Le French Bulldog ou bouledogue français, connaît aux États-Unis une popularité incroyable depuis quelques années, au point de figurer second (derrière le Labrador retriever) au classement établi par le très respecté American Kennel Club, l’association canine qui comptabilise chaque année le nombre de chiots pure race sortis des élevages américains. Chouchou des stars, de Lady Gaga à Leonardo di Caprio ou Snoop Dogg, le French Bulldog défraie pourtant la chronique depuis quelques mois, victime de vols à répétition.
Tout commence en février 2021 dans le quartier d’Hollywood. Comme tous les soirs, Ryan Fisher, le dog-sitter de la chanteuse Lady Gaga, emmène en promenade les trois bouledogues français de la star américaine. Attaqué par surprise par deux hommes qui n’hésitent pas à lui tirer plusieurs balles dans la poitrine, Ryan Fisher s’écroule, laissant deux des trois chiens, Koji et Gustav, se faire embarquer par les ravisseurs. Trois jours après avoir promis une récompense de 500.000 dollars à celui qui mettrait la main sur ses chiens, la star retrouvait finalement ses progénitures. Le dog-sitter, lui, survivra sans que les médias s’intéressent à son sort…

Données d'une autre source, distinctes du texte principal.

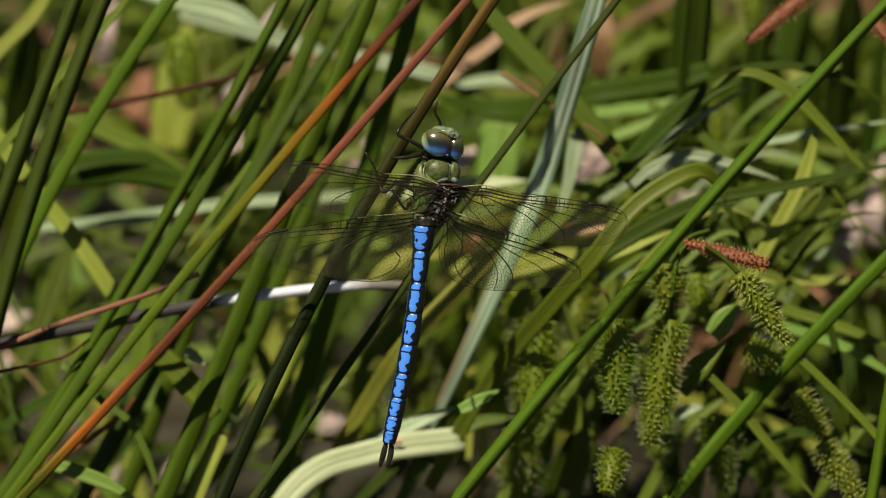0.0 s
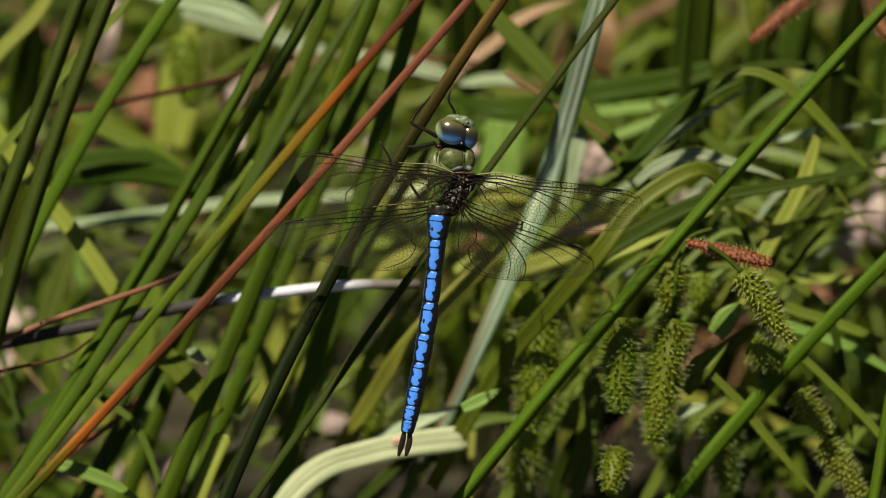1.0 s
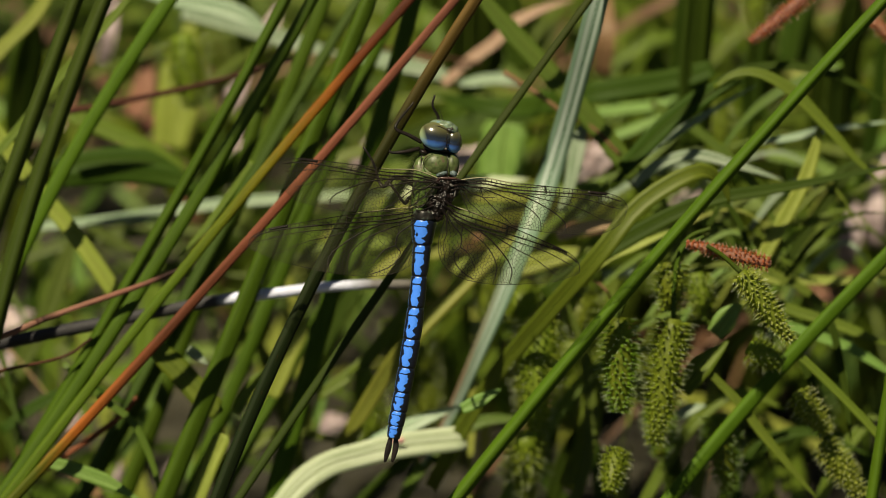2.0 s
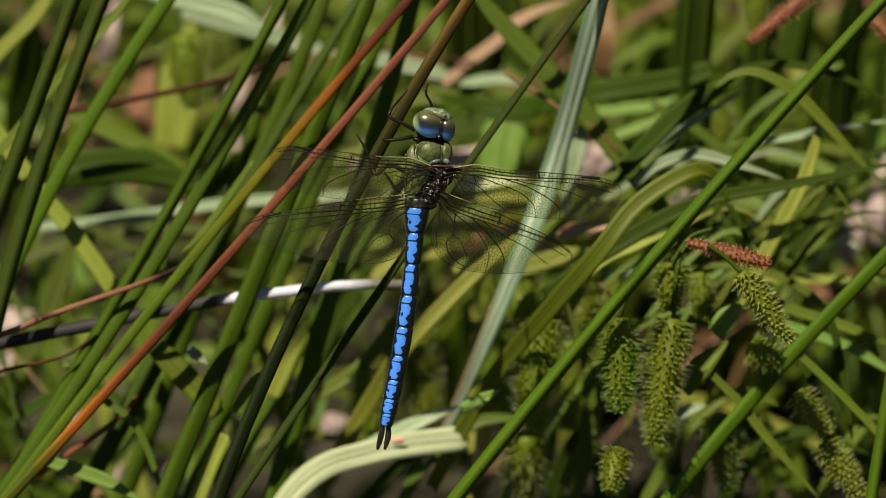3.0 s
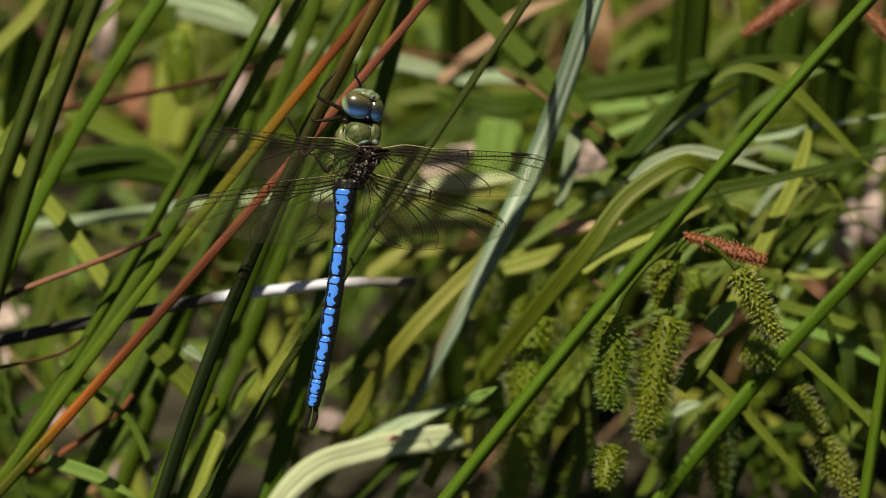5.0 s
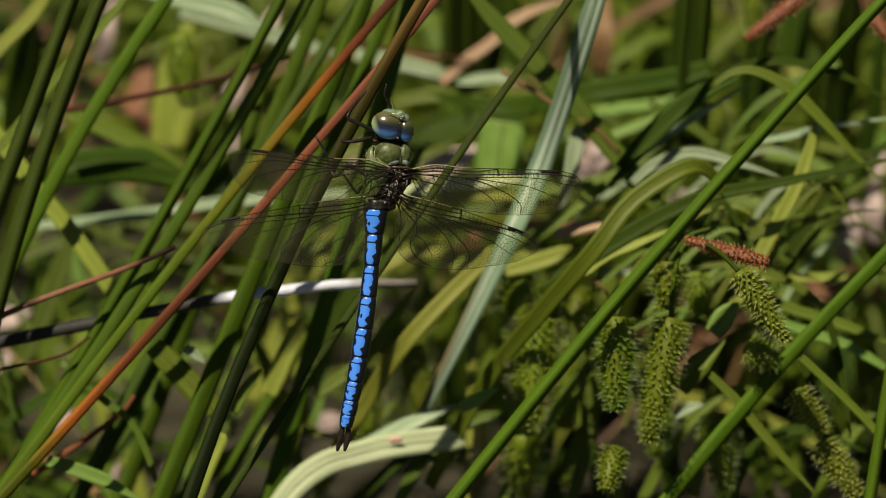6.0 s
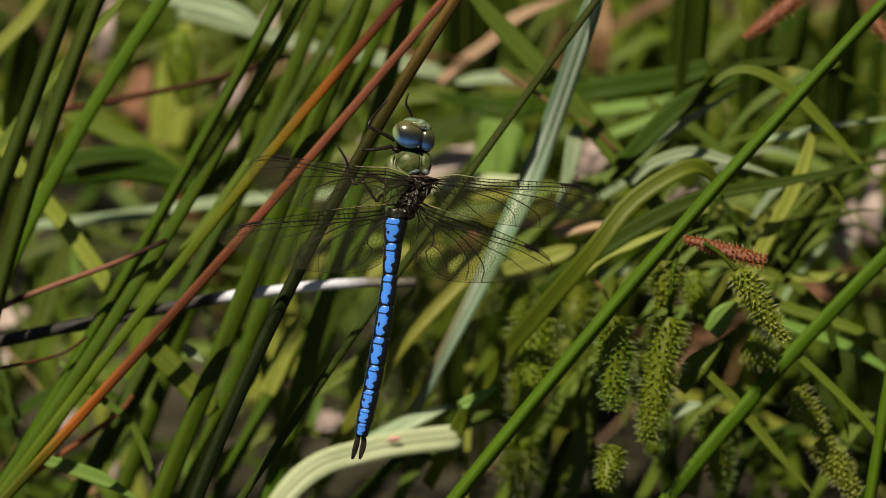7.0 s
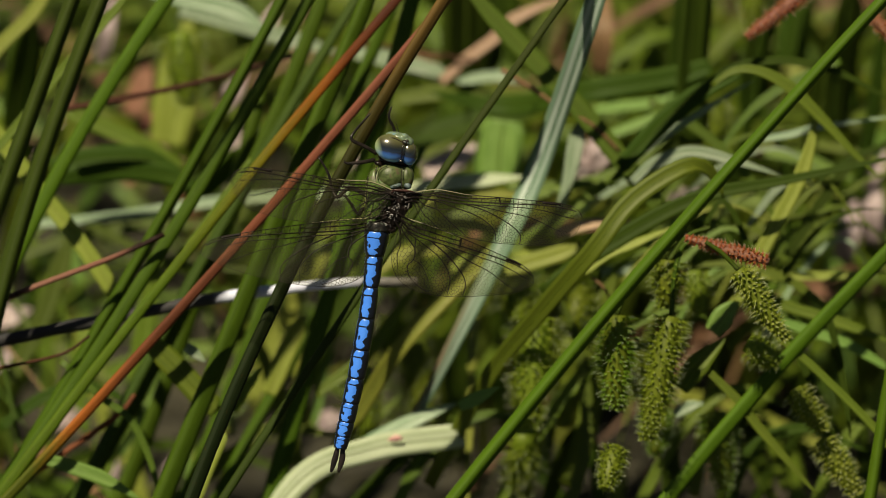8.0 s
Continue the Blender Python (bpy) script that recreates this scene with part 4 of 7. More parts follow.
blade([(-0.1088, 0.2059, 0.1057), (-0.1043, 0.2089, 0.1108), (-0.1013, 0.2123, 0.1166)], 0.00331, "blade_pink", "still", label='dead brownish leaf standing behind the sedge stems', tip=0.5, front=(-0.2, -0.6, 0.77), name='dead_leaf', n=12)

# dead stalks
stick([(-0.0966, 0.1034, 0.1790), (-0.0814, 0.1048, 0.1814), (-0.0591, 0.1071, 0.1855), (-0.0367, 0.1103, 0.1911)], 0.00083, "stick_dark", "still", "dark red brown dead stalk lying across")
stick([(-0.2865, -0.0710, -0.0130), (-0.2663, -0.0187, 0.0776), (-0.1858, 0.0155, 0.1369), (-0.1106, 0.0327, 0.1666), (-0.1046, 0.0341, 0.1691), (-0.0956, 0.0360, 0.1723), (-0.0800, 0.0390, 0.1775), (-0.0683, 0.0417, 0.1822)], 0.00087, "stick_brown", "stick", "brown dead stalk with a dark band")
stick([(-0.1137, 0.0280, 0.1485), (-0.1056, 0.0290, 0.1502), (-0.0908, 0.0306, 0.1531), (-0.0840, 0.0329, 0.1569)], 0.00047, "stick_dark", "left", "thin dark curled stalk")
stick([(-0.1142, 0.0374, 0.1507), (-0.1060, 0.0383, 0.1523), (-0.0836, 0.0405, 0.1561), (-0.0567, 0.0431, 0.1607), (-0.0388, 0.0444, 0.1629), (-0.0222, 0.0452, 0.1643), (-0.0059, 0.0453, 0.1645)], 0.00164, "stick_grey", "still", "old reed stalk bleached white along one part")
stick([(-0.0988, 0.0334, 0.1178), (-0.0950, 0.0346, 0.1200), (-0.0791, 0.0402, 0.1297), (-0.0742, 0.0429, 0.1344)], 0.00085, "stick_red", "still", "thin reddish brown dead stalk")
stick([(-0.0207, 0.1557, 0.1696), (-0.0092, 0.1552, 0.1689), (0.0009, 0.1544, 0.1674), (0.0096, 0.1535, 0.1659)], 0.00057, "stick_dark", "still", "thin dark dead stalk lying across")
stick([(0.0146, 0.0954, 0.1952), (0.0229, 0.0928, 0.1907), (0.0298, 0.0904, 0.1866), (0.0367, 0.0887, 0.1836), (0.0433, 0.0855, 0.1781)], 0.00062, "stick_tan", "arching", "thin brown dry leaf edge")
stick([(0.0360, 0.0570, 0.1587), (0.0379, 0.0564, 0.1577), (0.0397, 0.0554, 0.1559), (0.0408, 0.0541, 0.1538)], 0.00040, "stick_tan", "still", "thin curled tan stalk")

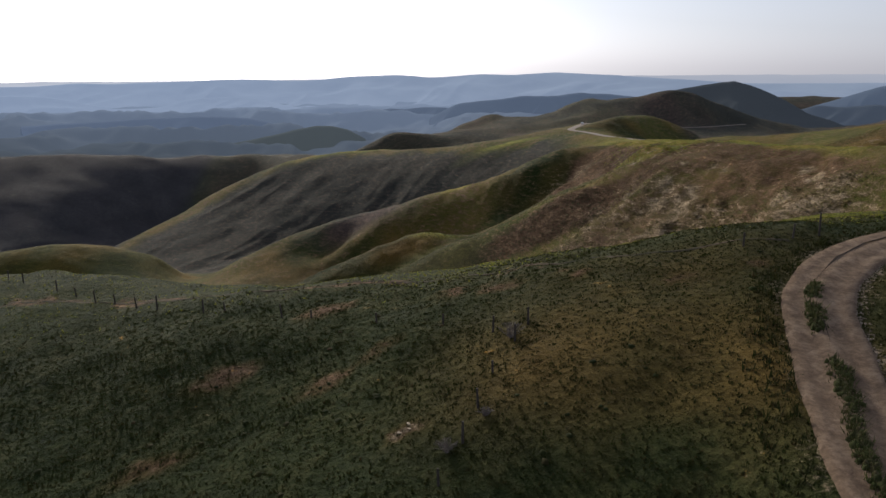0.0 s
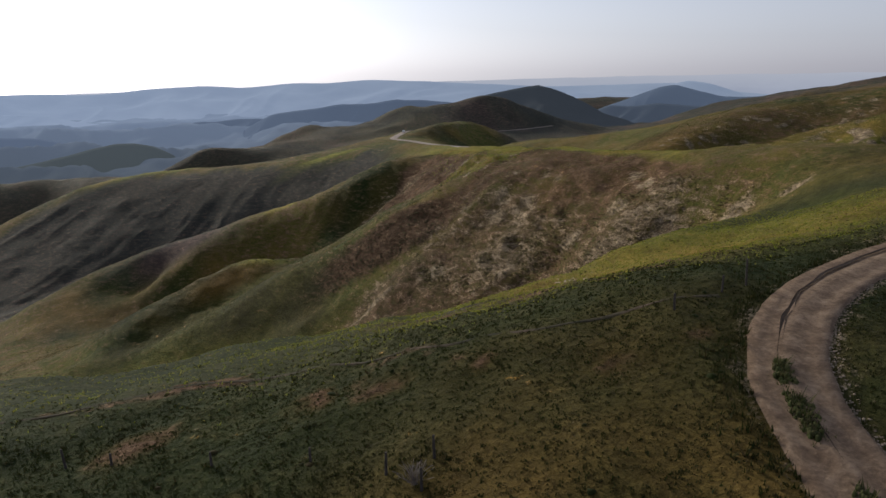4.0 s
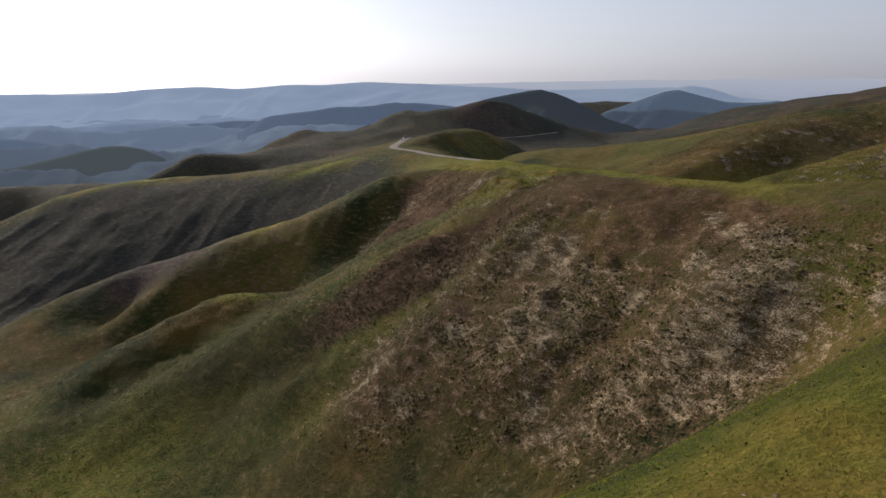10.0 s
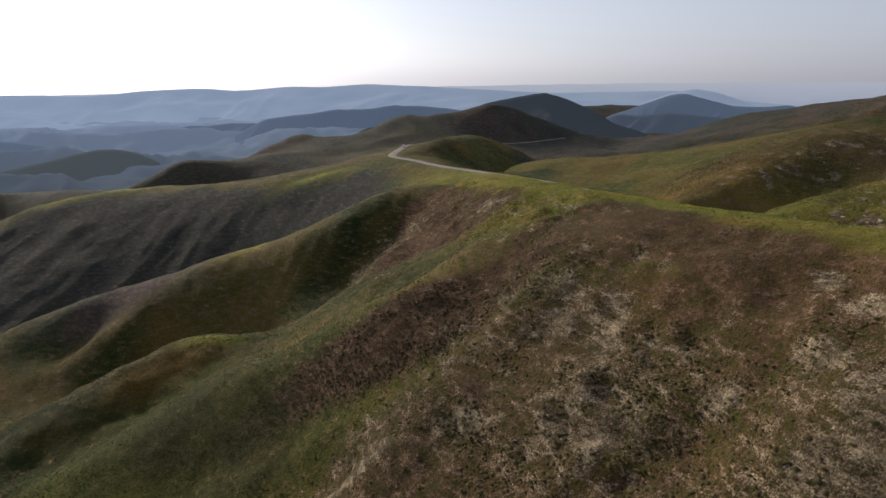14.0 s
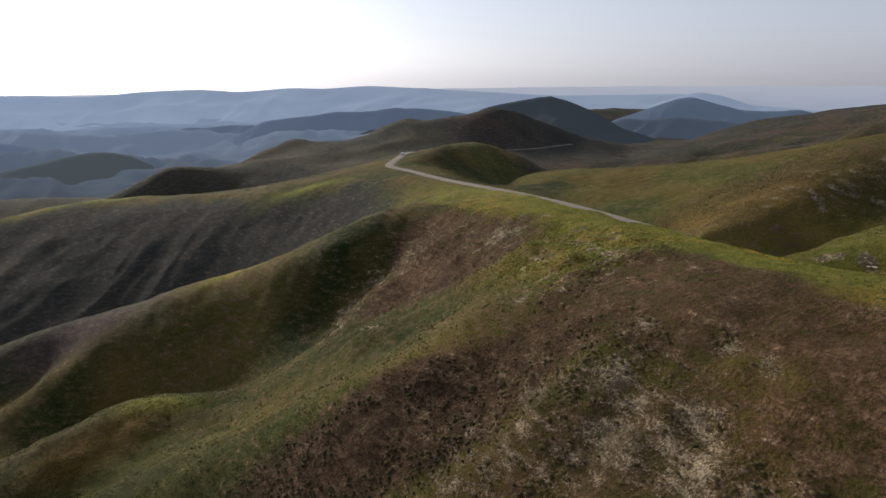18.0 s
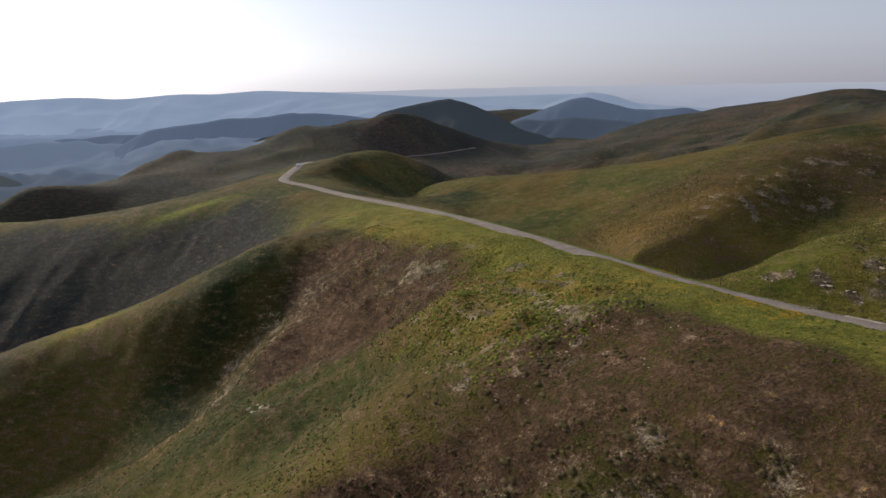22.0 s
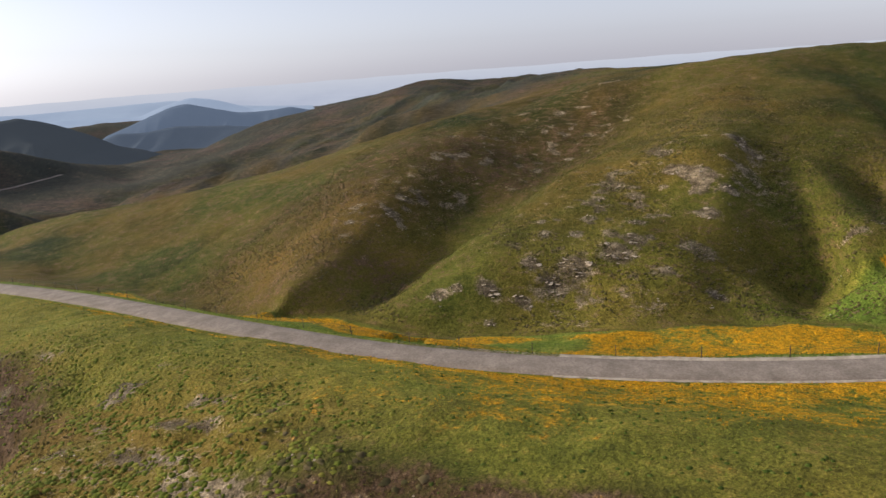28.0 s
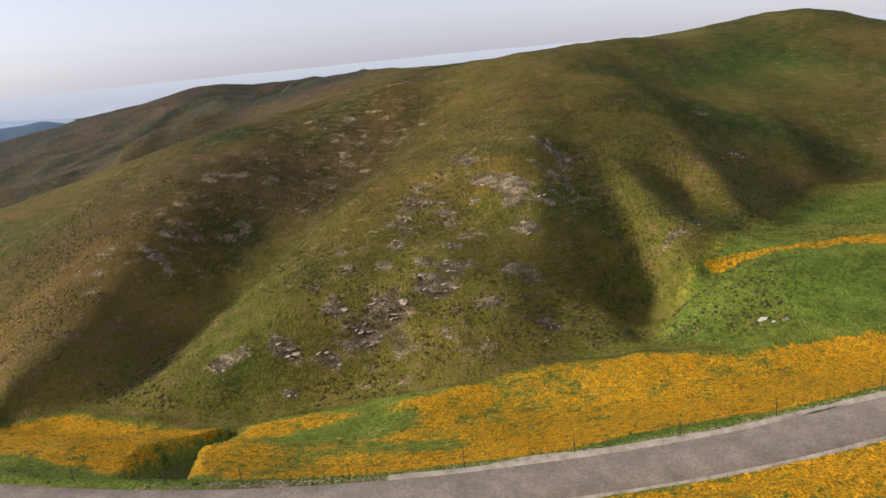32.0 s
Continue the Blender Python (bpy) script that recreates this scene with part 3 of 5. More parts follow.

Depuis, de plus en plus de maîtres de bouledogues français sont victimes d’attaques violentes et de dognappings. Fin décembre, Robert Martinelli, designer à West Hollywood, se fait traîner sur 200 mètres en tentant d’échapper au vol de son chien. Début janvier, dans le même quartier de West Hollywood, c’est Rachel Avery qui se fait subtiliser son bouledogue Jag. Des cas similaires sont observés à Oakland et à San Francisco. Un phénomène qui inquiète les autorités comme les maîtres. « La question du prix joue beaucoup dans cette histoire, explique Jessica, une Franco-américaine propriétaire de Zac, un bouledogue français à Highland Park. À plus de 5000 dollars la bête, c’est pire que de se balader avec un sac Louis Vuitton et plus rentable qu’un vol d’iphone. »
Éleveuse depuis 20 ans via sa société Frenchbulldogsla située à Ojai (à environ 1h45 de Los Angeles), Docteur Marika Zoll constate avec regret l’amplification du phénomène : « les French Bulldogs sont d’abord victimes de leur gentillesse. Ces chiens-là ne feraient pas de mal à une mouche. Leur tempérament social, leur douceur, leur bonne entente avec les autres chiens, les enfants et les humains en général font d’eux des proies faciles. Ils suivraient n’importe quelle personne qui se montre gentille avec eux. Croyez-moi, ces chiens-là sont de l’amour en paquet, une vraie thérapie du bonheur que j’applique à certains des patients que je reçois en consultation thérapeutique. Pas étonnant que les voleurs s’en prennent à eux plutôt qu’à un berger allemand. »
Autre raison de leur popularité : leur rareté. Outre une portée moyenne de 5 chiots chez un bouledogue français, le nombre d’élevages sérieux dans la région se compte sur les doigts de la main. Débordée par les demandes d’adoption depuis les débuts de la crise sanitaire – « une période où tout le monde a voulu, du jour au lendemain, avoir son propre chien » -, la spécialiste du French Bulldog a ainsi vu sa liste d’attente exploser. Aujourd’hui, 300 personnes attendent l’heureux événement. « Pour se procurer un bébé bouledogue, les gens sont prêts à tout. À Los Angeles, certains futurs propriétaires laissent même de grosses avances pour se procurer un chiot, oubliant même parfois de les récupérer… mais cela ne marche pas comme ça. Le French Bulldog se mérite. Ce n’est qu’après plusieurs appels en Face Time, de multiples échanges et la garantie qu’ils bénéficieront d’une assurance, que j’accepte de les confier. » Un luxe rare donc, et à l’origine de nombreuses convoitises.
Descendant du bulldog anglais, dont il partage certaines particularités – ainsi du museau aplati, de la mâchoire puissante ou du poil court -, le French Bulldog doit son nom à son apparition en France à la fin du XIXème siècle. Né d’un croisement entre un bouledogue anglais et un terrier, il est d’abord utilisé comme chien de garde et devient la race préférée des commerçants, des bouchers et marchands de vin de Paris, avant de s’inviter dans les foyers aisés. En France, son prix plus « accessible » – entre 1000 et 1500 euros -, l’épargne généralement des attaques dont il est victime aux États-Unis.